* _DATA LINES_:
══════

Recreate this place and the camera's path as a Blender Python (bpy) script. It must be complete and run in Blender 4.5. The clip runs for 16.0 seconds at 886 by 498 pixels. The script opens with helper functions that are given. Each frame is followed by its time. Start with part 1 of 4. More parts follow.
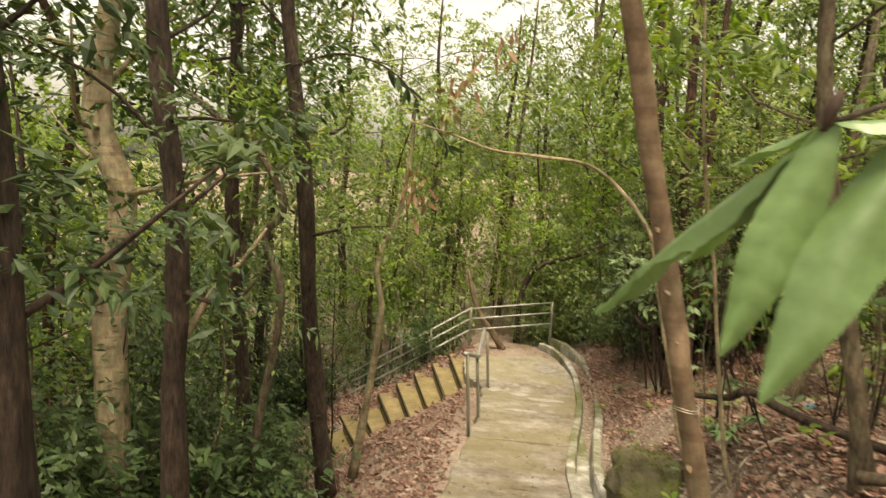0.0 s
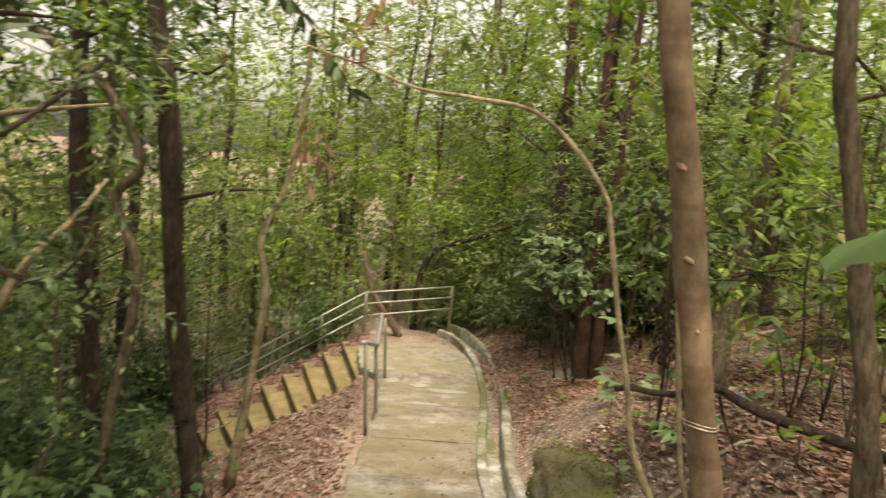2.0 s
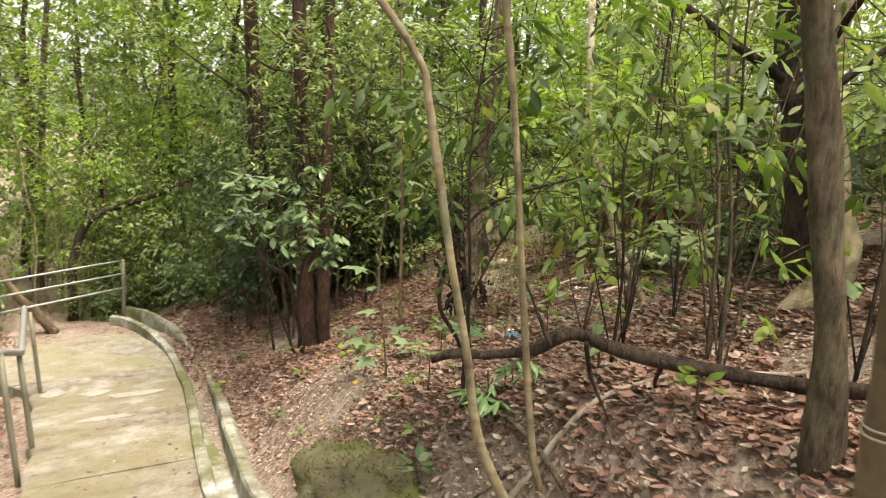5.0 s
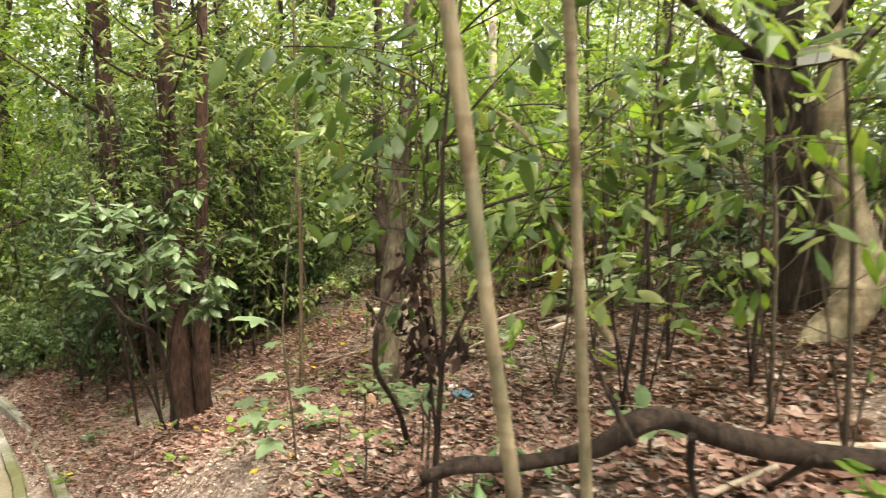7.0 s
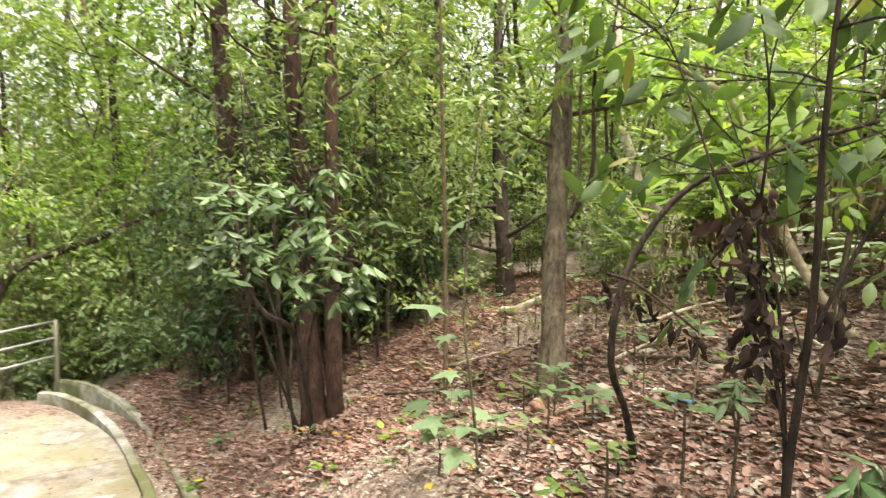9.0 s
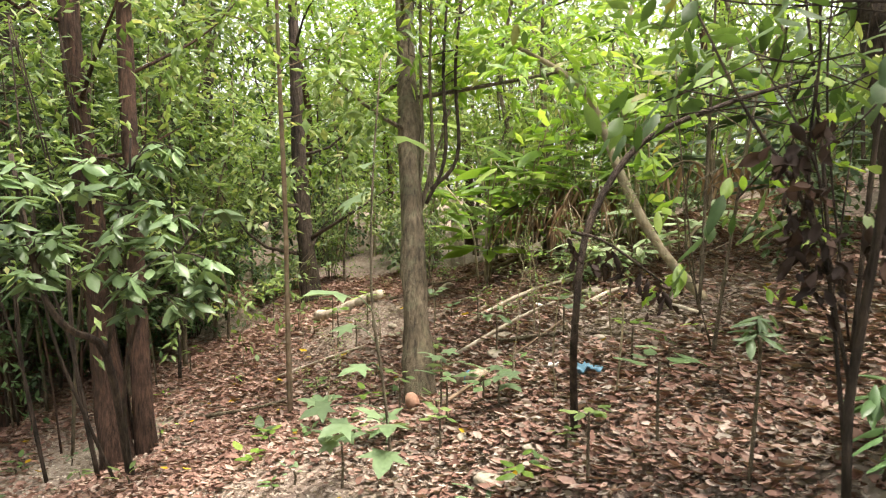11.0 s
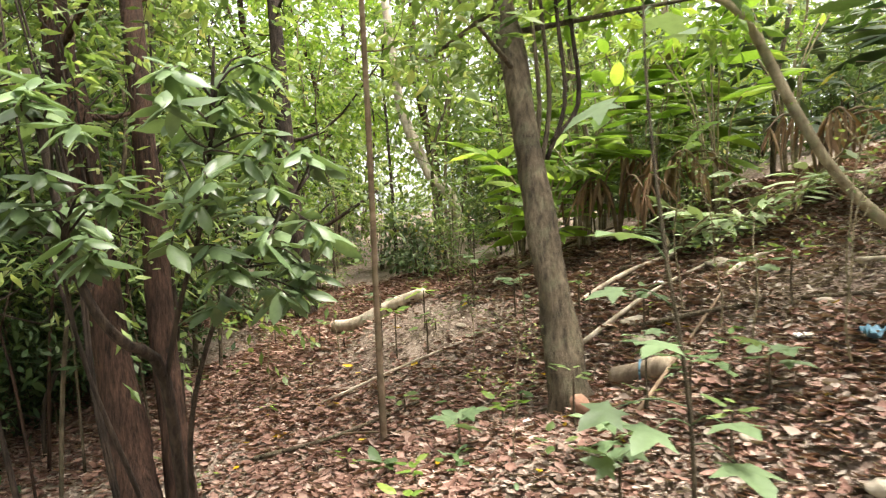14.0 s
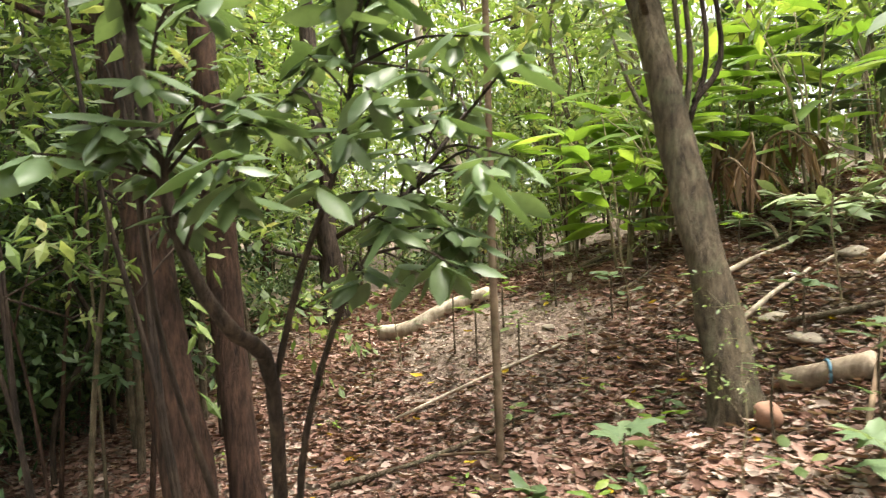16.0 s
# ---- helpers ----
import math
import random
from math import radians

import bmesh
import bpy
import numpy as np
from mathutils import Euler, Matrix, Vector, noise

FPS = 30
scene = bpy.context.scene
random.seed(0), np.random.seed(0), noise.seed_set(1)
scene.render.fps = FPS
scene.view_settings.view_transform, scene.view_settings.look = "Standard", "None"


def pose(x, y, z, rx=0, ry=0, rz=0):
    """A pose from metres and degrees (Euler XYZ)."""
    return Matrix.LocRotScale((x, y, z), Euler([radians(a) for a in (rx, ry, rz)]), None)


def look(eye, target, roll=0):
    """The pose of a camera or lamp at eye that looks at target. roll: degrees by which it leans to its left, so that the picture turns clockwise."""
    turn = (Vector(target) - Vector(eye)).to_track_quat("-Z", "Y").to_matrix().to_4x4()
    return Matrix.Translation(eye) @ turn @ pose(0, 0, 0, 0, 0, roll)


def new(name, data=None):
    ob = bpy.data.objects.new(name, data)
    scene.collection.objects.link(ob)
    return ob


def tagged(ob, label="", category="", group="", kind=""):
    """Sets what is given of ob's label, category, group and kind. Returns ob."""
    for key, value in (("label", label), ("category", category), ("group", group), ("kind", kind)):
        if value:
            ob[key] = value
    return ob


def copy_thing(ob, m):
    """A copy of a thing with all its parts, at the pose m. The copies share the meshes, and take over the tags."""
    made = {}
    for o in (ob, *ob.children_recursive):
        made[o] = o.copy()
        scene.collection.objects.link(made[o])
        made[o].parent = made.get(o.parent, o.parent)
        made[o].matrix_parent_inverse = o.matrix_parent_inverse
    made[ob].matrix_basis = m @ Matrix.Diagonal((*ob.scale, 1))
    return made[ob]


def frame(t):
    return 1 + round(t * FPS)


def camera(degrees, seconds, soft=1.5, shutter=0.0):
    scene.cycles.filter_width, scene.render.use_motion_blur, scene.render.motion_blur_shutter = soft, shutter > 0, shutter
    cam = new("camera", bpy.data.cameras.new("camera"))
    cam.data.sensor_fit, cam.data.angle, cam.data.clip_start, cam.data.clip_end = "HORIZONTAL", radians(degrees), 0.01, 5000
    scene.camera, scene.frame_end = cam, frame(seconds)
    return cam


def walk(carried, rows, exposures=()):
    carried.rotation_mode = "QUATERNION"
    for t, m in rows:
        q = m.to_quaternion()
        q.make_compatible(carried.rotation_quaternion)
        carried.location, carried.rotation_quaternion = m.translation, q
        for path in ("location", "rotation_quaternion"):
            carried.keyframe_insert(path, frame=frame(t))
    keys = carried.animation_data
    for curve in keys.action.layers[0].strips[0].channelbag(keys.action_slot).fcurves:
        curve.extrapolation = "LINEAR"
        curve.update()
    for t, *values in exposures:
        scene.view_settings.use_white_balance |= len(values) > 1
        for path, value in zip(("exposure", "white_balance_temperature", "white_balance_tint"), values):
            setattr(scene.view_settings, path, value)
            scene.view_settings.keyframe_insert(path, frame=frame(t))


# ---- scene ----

══════

* _TASK TO CARRY OUT_: Gather every line containing the word "degrees" and copy it.

* _EXERCISE RESPONSE_:
    """A pose from metres and degrees (Euler XYZ)."""
    """The pose of a camera or lamp at eye that looks at target. roll: degrees by which it leans to its left, so that the picture turns clockwise."""
def camera(degrees, seconds, soft=1.5, shutter=0.0):
    cam.data.sensor_fit, cam.data.angle, cam.data.clip_start, cam.data.clip_end = "HORIZONTAL", radians(degrees), 0.01, 5000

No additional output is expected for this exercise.